I got out of bed the other day, and immediately had to clutch at the doorframe, because the room started spinning, and I nearly fell down. (note: I do not drink alcohol or take illicit drugs).

The vertigo contined (though a bit less violently) for the rest of the morning, so I went to see the doctor. All she could do was assert that I did NOT have a middle-ear infection, and give me an Rx for Antivert (meclizine).

Since this sequence of events (vertigo, doctor, no good answer) has occurred several times, and seems to be increasing in frequency, I made an appointment with the ENT. He can’t see me until Nov 17. In the meantime, I have about 8 weeks to fret about it.

Specifically, I’m worried that I have Meniere’s Disease (Syndrome). I’ve been googling on “vertigo” and seem to have all the symptoms of Meniere’s except hearing-loss.

Are there any Dopers here with Meniere’s, or who know anything about inner-ear disorders that can give me some info?


I’ve got it, and found lots of info at Good luck!

I’m an audiologist, working at an ENT office.

There are three classic symptoms of Meniere’s Disease

  1. A unilateral hearing loss, often in the low frequencies. (Hearing loss in one ear.)

  2. Ringing in the ears, especially a deep, roaring, sea-shell sound.

  3. Vertigo, specifically a spinning sensation.

Hearing loss is a huge diagnostic symptom for Meneiere’s. When you go to the ENTs office, they should definitely do a hearing test. If you do have a hearing loss in one ear, Meniere’s disease is definitely a possibility, but I would also demand an MRI to rule out an Acoustic Neuroma, a benign tumor pressing against the Auditory Nerve (the VIIIth Cranial Nerve).

Completely scared yet? Don’t be, cause there are several other things that could be going on.
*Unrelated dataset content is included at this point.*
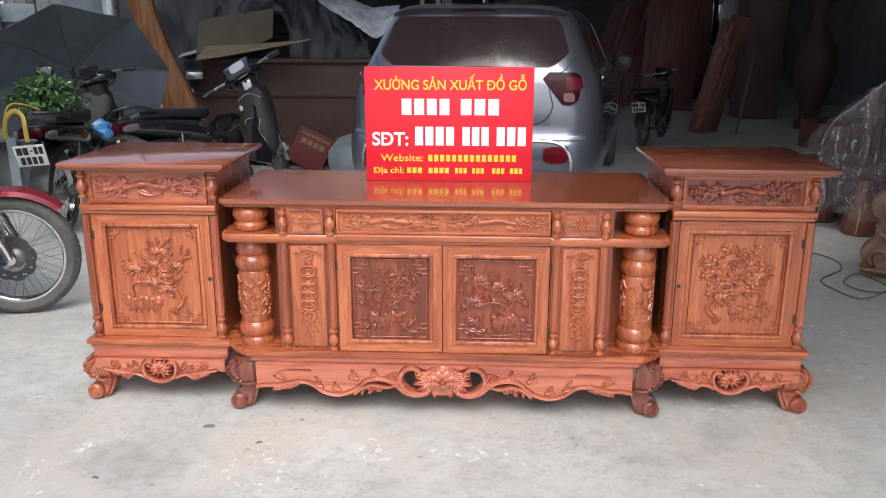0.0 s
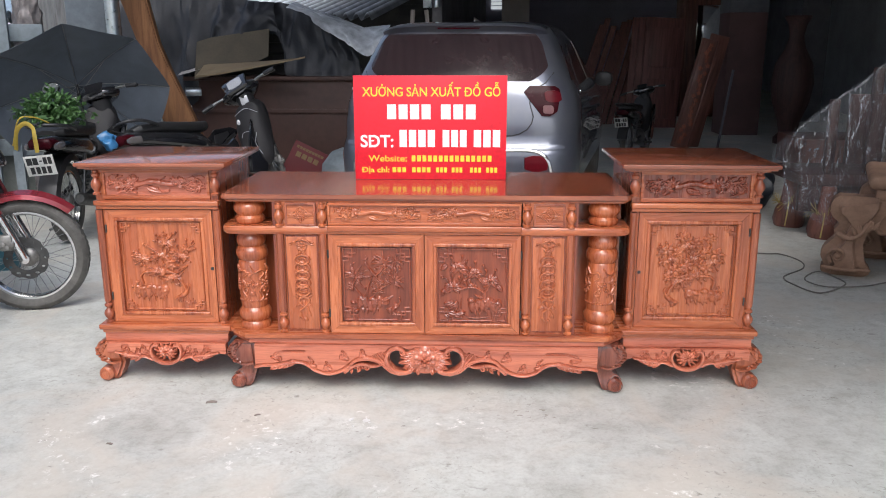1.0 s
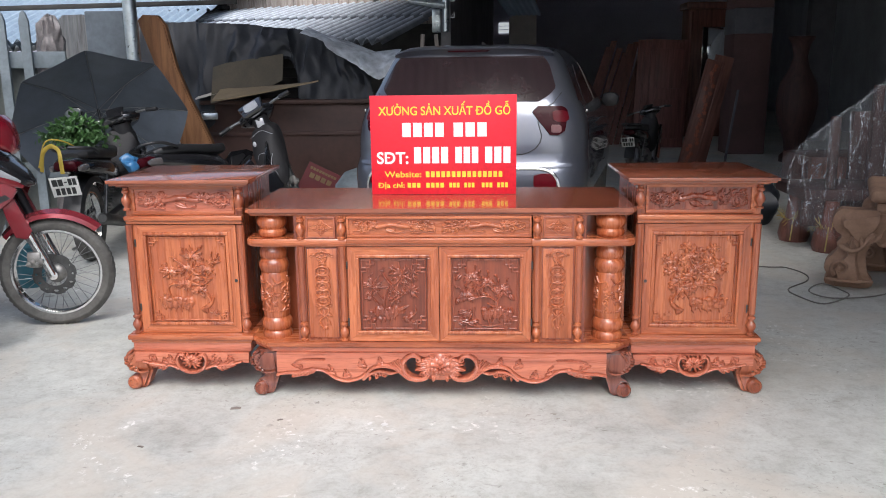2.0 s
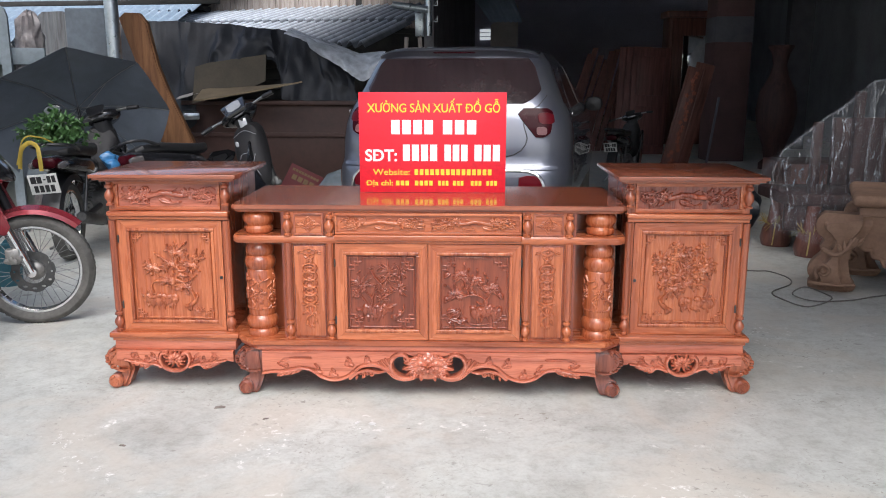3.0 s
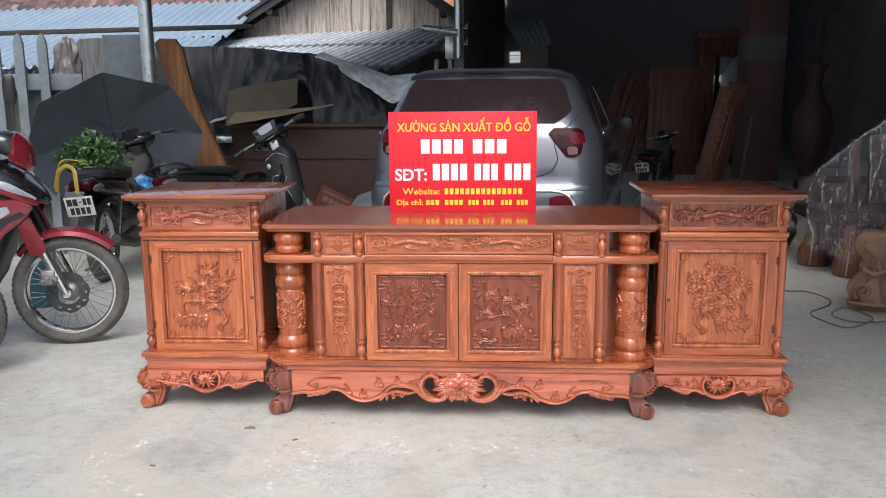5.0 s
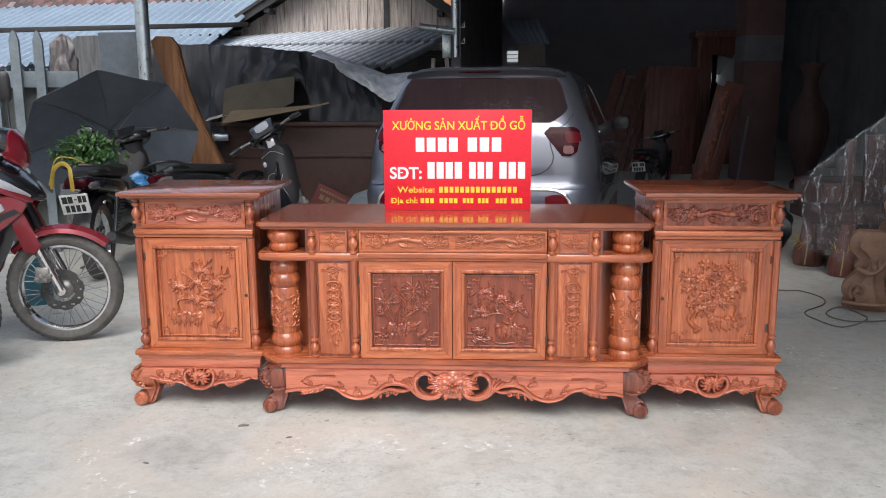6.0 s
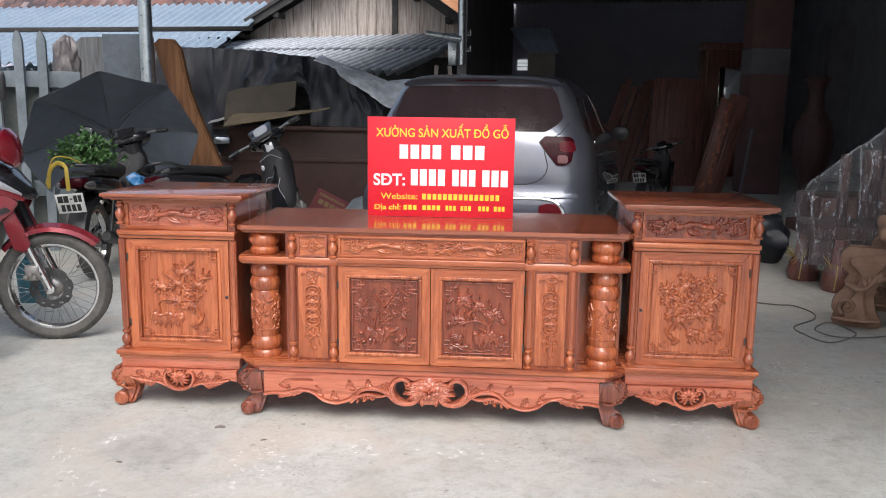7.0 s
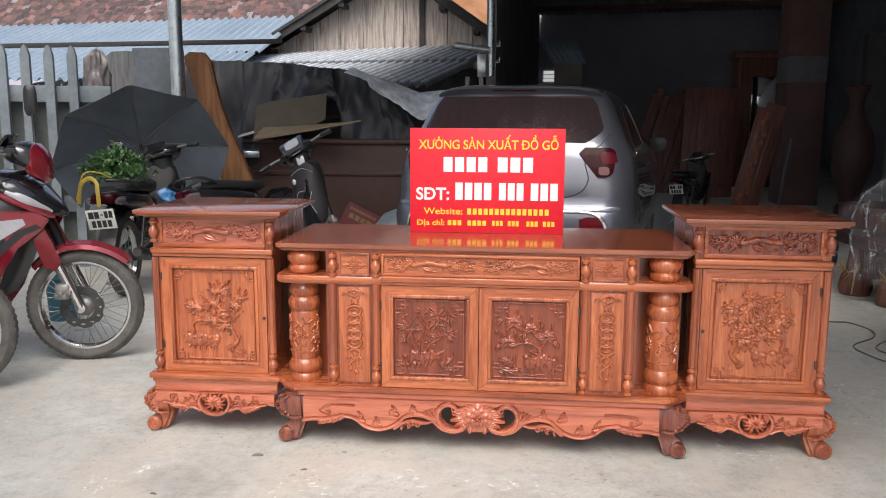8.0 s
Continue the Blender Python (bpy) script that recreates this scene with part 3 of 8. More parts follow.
                self.leaf(x + d * c * wide, z + d * s * 0.6, 0.62 * r * k * rng.uniform(0.75, 1.15), r * 0.17, h * (0.55 + 0.22 * tier), a + rng.uniform(-14, 14), rng.uniform(-0.12, 0.12) * r)
        for q in range(5):
            self.dome(x + 0.13 * r * (q - 2), z + 0.1 * r * (q % 2), 0.1 * r, 0.12 * r, h * 1.15)

    def bud(self, x, z, r, h, turn):
        c, s = math.cos(radians(turn)), math.sin(radians(turn))
        self.line([(x - 3.2 * r * c, z - 3.2 * r * s), (x - 1.5 * r * c + 0.4 * r * s, z - 1.5 * r * s - 0.4 * r * c), (x, z)], 0.35 * r, 0.3 * r, h * 0.6)
        self.dome(x, z, r, r * 0.85, h, turn)

    def fan(self, x, z, r, h, turn, spread, n):
        """Narrow leaves sprung from one point."""
        for k in range(n):
            self.leaf(x + 0.12 * r * rng.uniform(-1, 1), z + 0.12 * r * rng.uniform(-1, 1), r * rng.uniform(0.5, 1.1), r * 0.075, h * rng.uniform(0.7, 1), turn - spread / 2 + spread * k / (n - 1) + rng.uniform(-7, 7), rng.uniform(-0.12, 0.12) * r)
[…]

You could have a condition called Benign Paroxysmal Positional Vertigo (BPPV). This is a condition caused by a disorder in one of the middle ears. It’s common symptoms include sharp dizziness when the head is tilted from one plane to another, ie. bending at the waist, looking up to a high shelf, or lying down and/or rolling over in bed. It’s not the same as a middle ear infection. BPPV can be diagnosed by a test done the Dix-Hallpike, and treated by the Epley Maneuver.

You could have not a middle ear infection, but an INNER ear infection. This can be diagnosed with a test called Caloric Irrigation. This is not a fun test, as it makes most people dizzy. But if you have this type of infection (usually viral), your body will correct itself eventually, maybe with the help of some balance exercises and Antivert.

The ENT will probably want you to undergo a battery of balance tests called an ENG (Electronystagmography) which includes the Dix-Hallpike, the Calorics, and several other tests to help specify what is going on.

And you never know, your doctor could be wrong about the middle ear infection.

Hope this helps, and not thoroughly confuses.